Any Impact on San Francisco Real Estate?
San Francisco offers an extreme case study: plentiful high-skill, high-pay jobs without enough lower-skill, lower-pay jobs. It’s been a story of rapid gentrification (for better or worse, depending on who you ask) and a story of rapid housing appreciation.
Even so, the real estate market in San Francisco seems to have overheated. In 2016, rents dropped nearly 5%, contrasted with 4.5% growth in 2015 and a precipitous 13.5% leap in 2014.
Nor is it only rents. Sales in San Francisco fell 13% in the first nine months of 2016.
None of this has anything to do with the tax rate hike on higher-end homes. But it calls into question the prevailing attitude around San Francisco’s city hall. “We want to spend even more money?
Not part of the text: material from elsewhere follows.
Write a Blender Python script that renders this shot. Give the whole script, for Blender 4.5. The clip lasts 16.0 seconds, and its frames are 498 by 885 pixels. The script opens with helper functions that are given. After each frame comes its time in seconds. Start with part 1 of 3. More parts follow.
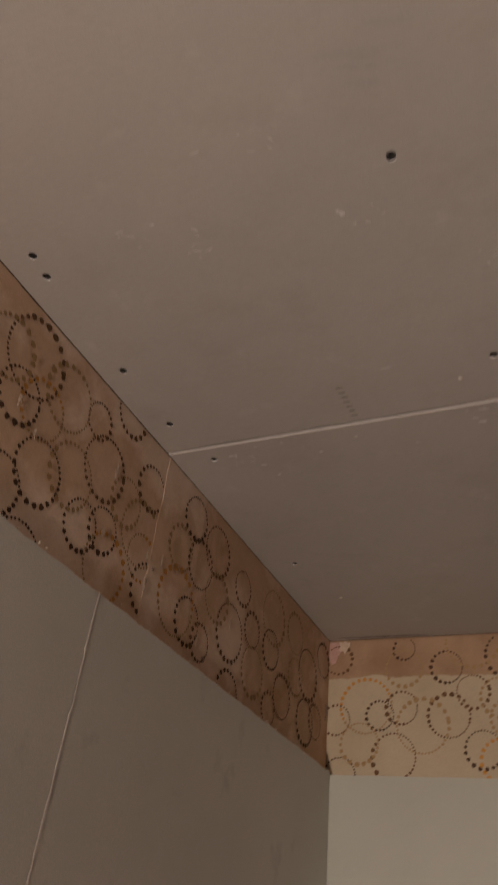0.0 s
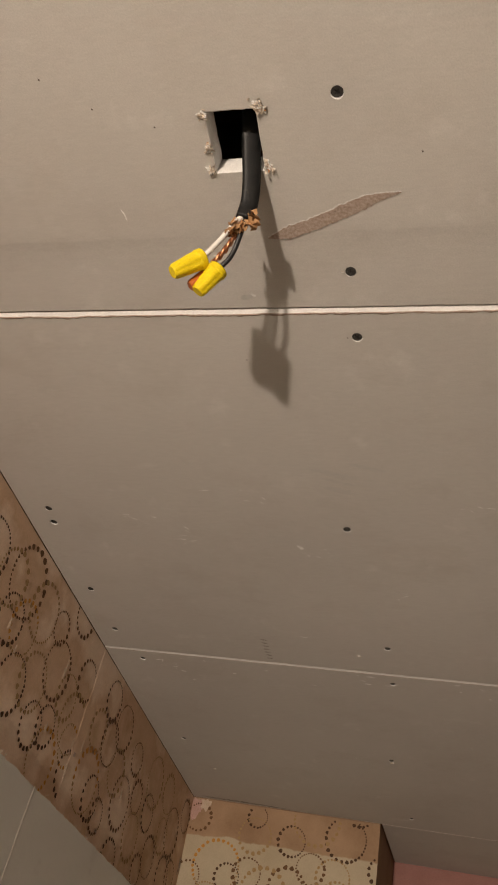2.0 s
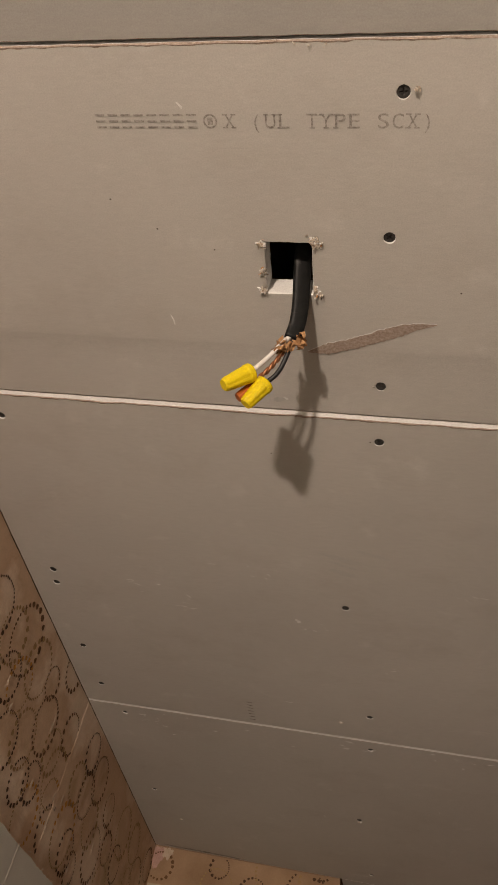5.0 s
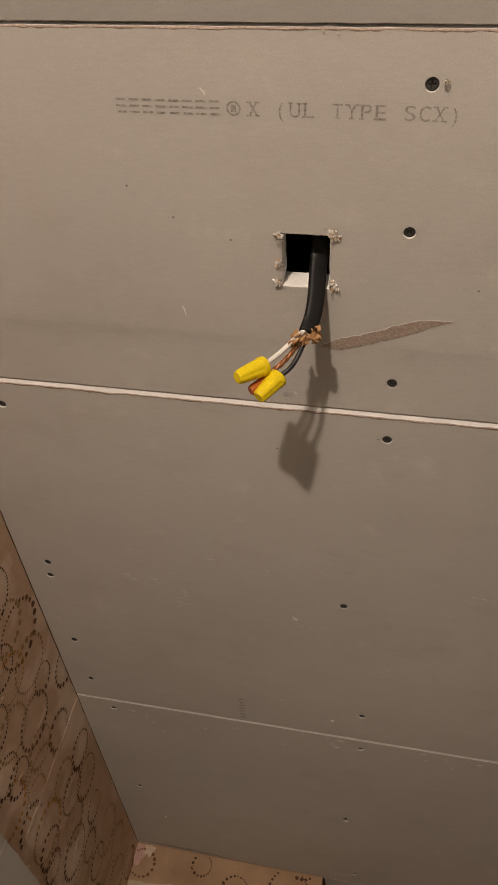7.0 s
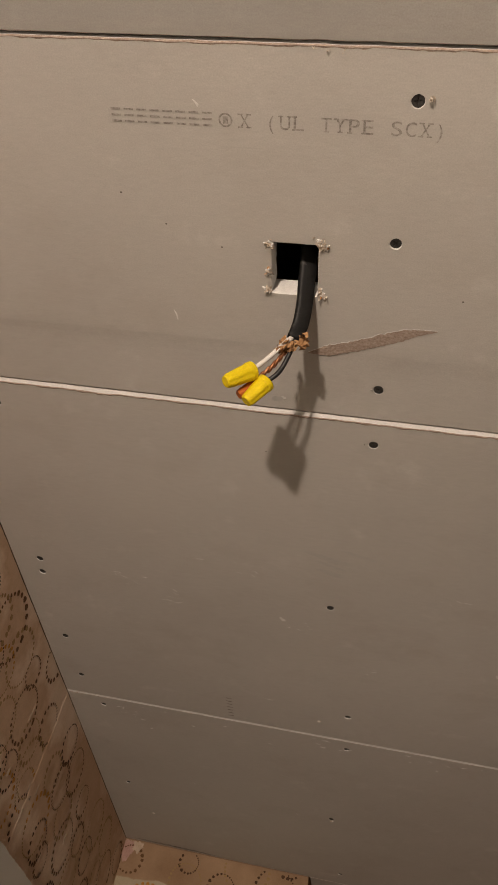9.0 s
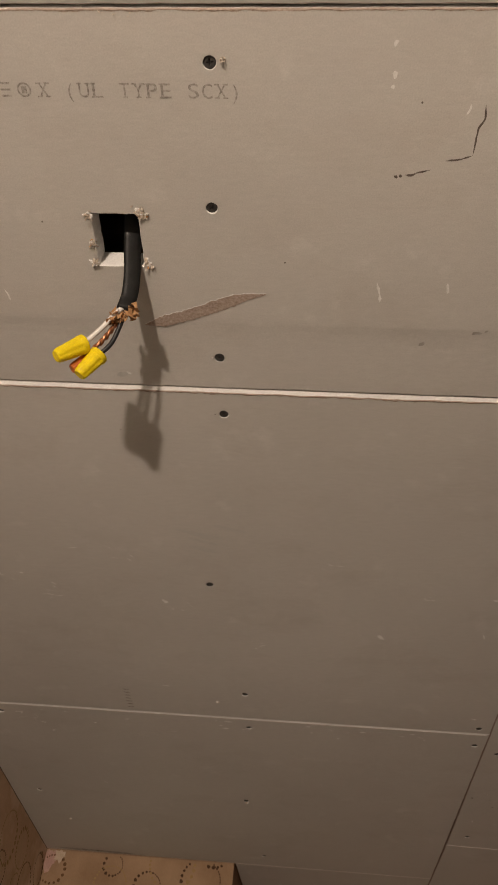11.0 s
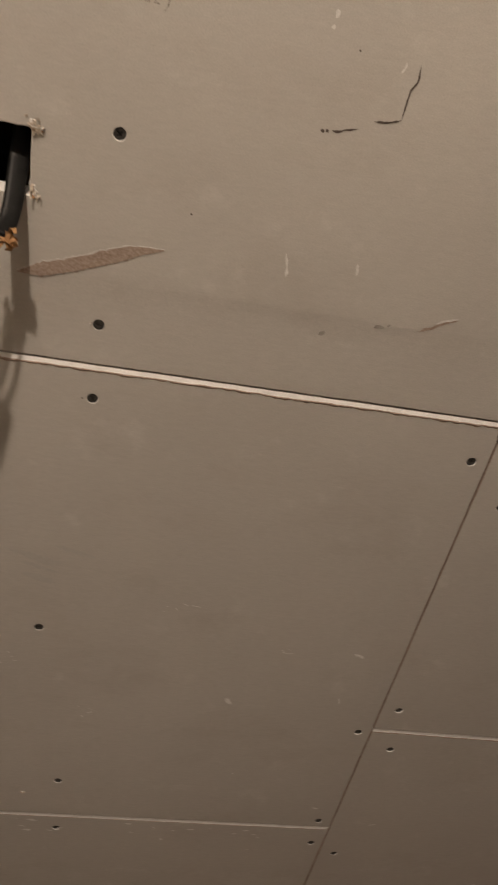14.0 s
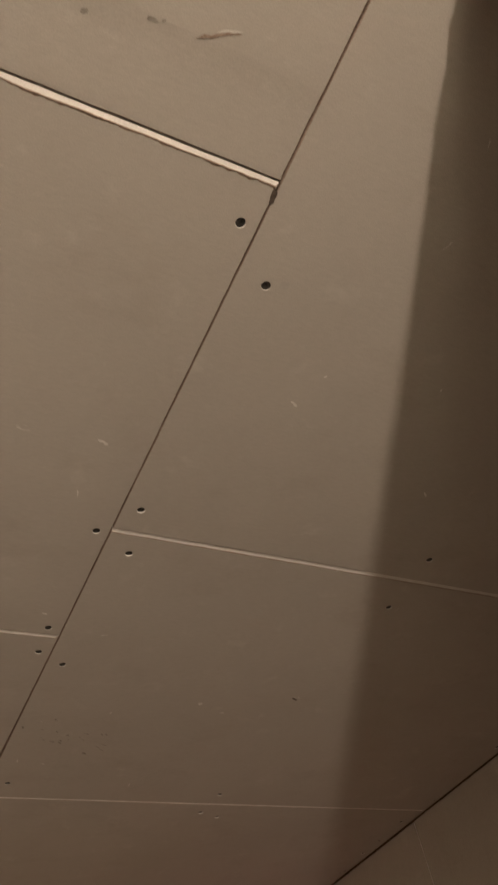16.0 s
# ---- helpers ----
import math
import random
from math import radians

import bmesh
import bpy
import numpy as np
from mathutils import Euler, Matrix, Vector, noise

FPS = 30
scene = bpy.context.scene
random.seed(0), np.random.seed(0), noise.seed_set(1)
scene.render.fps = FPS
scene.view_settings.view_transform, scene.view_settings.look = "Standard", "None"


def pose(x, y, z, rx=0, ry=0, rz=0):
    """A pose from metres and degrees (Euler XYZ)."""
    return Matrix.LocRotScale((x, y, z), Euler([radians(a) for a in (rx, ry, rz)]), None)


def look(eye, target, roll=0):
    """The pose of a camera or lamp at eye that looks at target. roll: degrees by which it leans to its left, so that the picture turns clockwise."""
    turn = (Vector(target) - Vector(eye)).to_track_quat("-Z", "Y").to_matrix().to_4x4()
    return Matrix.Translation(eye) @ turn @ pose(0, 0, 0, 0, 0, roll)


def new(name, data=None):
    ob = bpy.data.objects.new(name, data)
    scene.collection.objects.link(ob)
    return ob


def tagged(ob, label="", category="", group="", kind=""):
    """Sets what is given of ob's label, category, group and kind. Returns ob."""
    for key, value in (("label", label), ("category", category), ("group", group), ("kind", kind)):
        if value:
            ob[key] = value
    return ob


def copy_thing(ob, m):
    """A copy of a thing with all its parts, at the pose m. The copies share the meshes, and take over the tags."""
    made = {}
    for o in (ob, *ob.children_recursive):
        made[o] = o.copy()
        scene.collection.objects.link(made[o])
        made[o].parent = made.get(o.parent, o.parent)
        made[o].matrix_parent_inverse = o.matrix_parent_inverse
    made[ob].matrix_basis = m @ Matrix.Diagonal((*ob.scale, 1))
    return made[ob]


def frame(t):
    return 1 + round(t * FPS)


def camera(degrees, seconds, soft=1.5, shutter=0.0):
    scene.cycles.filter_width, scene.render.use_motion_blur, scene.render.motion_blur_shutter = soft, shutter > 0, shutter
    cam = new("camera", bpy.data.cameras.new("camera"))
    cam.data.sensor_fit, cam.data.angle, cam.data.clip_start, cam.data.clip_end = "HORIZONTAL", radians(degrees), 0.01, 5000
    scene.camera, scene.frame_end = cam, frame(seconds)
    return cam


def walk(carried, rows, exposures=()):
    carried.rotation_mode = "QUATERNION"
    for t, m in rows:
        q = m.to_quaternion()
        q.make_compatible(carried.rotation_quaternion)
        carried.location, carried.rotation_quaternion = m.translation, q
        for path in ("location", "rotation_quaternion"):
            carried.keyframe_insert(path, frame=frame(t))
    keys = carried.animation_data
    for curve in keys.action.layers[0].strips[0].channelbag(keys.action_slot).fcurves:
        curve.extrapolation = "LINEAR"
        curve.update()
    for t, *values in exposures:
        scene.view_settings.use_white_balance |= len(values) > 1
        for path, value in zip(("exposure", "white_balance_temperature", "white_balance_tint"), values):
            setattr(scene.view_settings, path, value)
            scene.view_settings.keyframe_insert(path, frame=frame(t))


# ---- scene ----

No problem, we can just keep opening the cash register of high-end real estate.”
San Francisco is an attractive place to live, given its thriving tech industry, mild weather, and convenient location near beaches, mountains, agriculture and abundant waterfront—yet even tech workers and companies have started leaving the Bay Area for cheaper cities to call home. For all that San Francisco’s city council has trumpeted its concerns over gentrification, they certainly haven’t minded the increased tax revenue. If anything, it’s boosted their appetite for more money to spend.
But sooner or later, housing markets in San Francisco will correct, the job market will equalize, and eventually the City of San Francisco will open its cash register drawer of tax hikes one too many times. When that day comes, I hope that San Francisco really has improved job prospects for its lower-income residents. But with no clear metrics for success, I doubt we’ll ever know.
Whew! Holy politics, Batman! Who’s ready with a barbed quip to put this writer in his place?
I’m sure the opinions will blaze in faster and furious-er than Vin Diesel. I’ll try not to take it personally—I truly am curious about everyone’s thoughts on this initiative!